Development and advancement – Promotion discussions, sponsorship & mentoring, talent reviews

Curiosity
  • Reframe how you ask questions by moving from reactive questions to learning- oriented, exploratory questions.
  • Don’t make assumptions about your teams’ career goals; be curious about their motivators, drivers and blockers.

Courage
  • Support or advocate for an employee from a minoritized group, who can grow into a role with a little support even if they don’t have the ‘usual’ expected experience for it.
  • Call out high potential talent that has been overlooked for promotion or development opportunities.

Connection
  • Ask your peers who’s receiving opportunities for development or sponsorship, and convert your mentoring and informal coaching relationships to sponsorships
  • Build wider connections to avoid giving sponsorship and mentoring opportunities to only those in your immediate network.

 


 

Employee Engagement – Surveys, exit interviews, retention conversations

Curiosity
  • Ask others whether they feel included, respected and valued.
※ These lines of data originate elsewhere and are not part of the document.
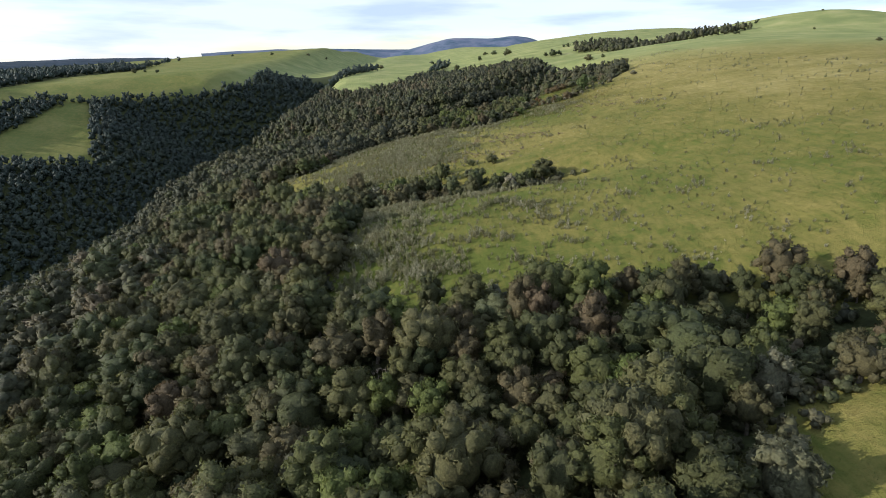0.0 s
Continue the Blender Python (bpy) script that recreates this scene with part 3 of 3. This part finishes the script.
keep &= ((bank > 0) | (d_bed <= 6)) & ~((fy > 640) & (fx > -300))
fx, fy = fx[keep], fy[keep]
n = len(fx)
scattered("woodland", "dark evergreen forest on the far ravine wall, blued by painted haze", "forest", FAR_TREES, fx, fy, rng.uniform(0.9, 1.4, n) * np.where(fx < -345, 1.45, 1.0), rng.uniform(0.75, 1.15, n),
          np.clip(0.3 + 0.3 * rumple(fx, fy, 40, 12) + rng.normal(size=n) * 0.2, 0, 1), hazy_leaf)
fx, fy = tx[far_side], ty[far_side]
n = len(fx)
scattered("woodland", "evergreen forest canopy at the ravine head", "forest", FAR_TREES, fx, fy, rng.uniform(0.62, 1.15, n), rng.uniform(0.8, 1.2, n),
          np.clip(0.5 + 0.34 * rumple(fx, fy, 30, 11) + 0.2 * rumple(fx, fy, 11, 13) + rng.normal(size=n) * 0.24, 0, 1), wood_leaf)

# single trees near the path
green_tree = plant_kind("forest_tree", "dark green evergreen broadleaf forest tree", "tree", (leaf_green, bark), 6, 2.1, 4.6, 0.6, 17, 860, 0.18, group="forest trees")
olive_tree = plant_kind("olive_tree", "olive-green evergreen forest tree with a lumpy crown", "tree", (leaf_olive, bark), 5, 2.2, 4.3, 0.6, 19, 860, 0.18, group="olive-green forest trees")
brown_tree = plant_kind("brown_tree", "olive-brown broadleaf forest tree", "tree", (leaf_brown, bark), 4, 2.0, 4.2, 0.6, 16, 860, 0.18, group="brown forest trees")
grey_tree = plant_kind("grey_tree", "grey-leaved bushy forest edge tree", "tree", (leaf_grey, bark), 4, 1.7, 3.2, 0.0, 22, 700, 0.16, group="grey edge trees")
bright_tree = plant_kind("bright_tree", "bright green young broadleaf tree", "tree", (leaf_bright, bark), 4, 1.8, 4.0, 0.5, 15, 860, 0.17, group="bright green trees")
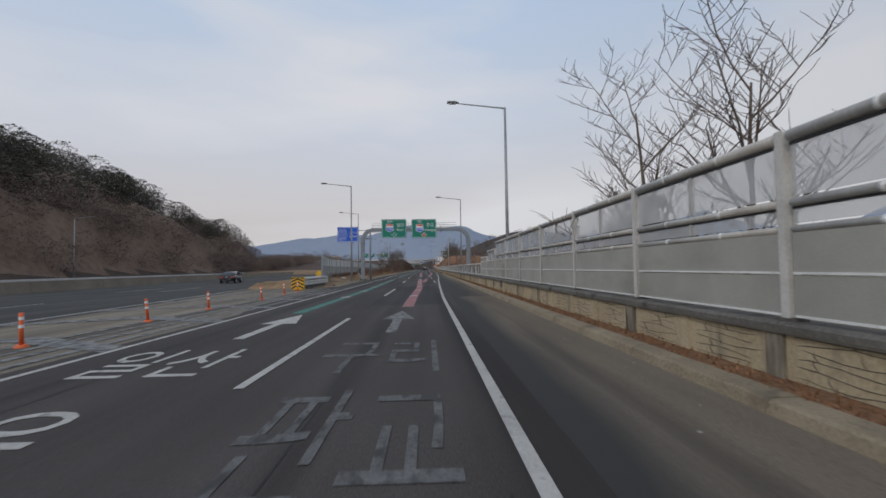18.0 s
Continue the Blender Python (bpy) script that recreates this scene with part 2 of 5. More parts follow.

If not, what could the leader do differently?
  • Ask yourself what aspects of someone’s experience may differ from your own, or from that of the ‘dominant’ group, and why?

Courage
  • Say “I don’t know”, “I need support” or “I am sorry” to or in front of your team to show yourself as vulnerable and open to learning from everyone.
  • Approach the folks in your team with whom you’ve avoided tough conversations (e.g. those who feel angry or disengaged).

Connection
  • Reach out to find out what drives others’ engagement at work, and what is a blocker to being engaged.
  • Have ‘listening conversations’ with employees about employee survey results, and what their reactions/tips are for you.

In Summary

These suggestions are not exhaustive; there are many other ways leaders can be inclusive. But these ideas show that the way leaders interact with their employees and other colleagues impacts inclusion and in turn help to make organizations more diverse, equitable and inclusive. Effective leadership demands – and drives – DEI. Embracing this principle requires inclusive leadership to become engrained in leaders’ daily actions through curiosity, courage and connection.

Only when DEI becomes part of how organizations and leaders do things, do we start to see the sustained impact on the workforces we employ, the markets we serve and the stakeholders we are accountable to. Otherwise, it is very easy to discount DEI as that dreaded, easily deprioritized, ‘add-on’ initiative, especially when it comes to budget cuts, recessionary conditions or leadership transitions.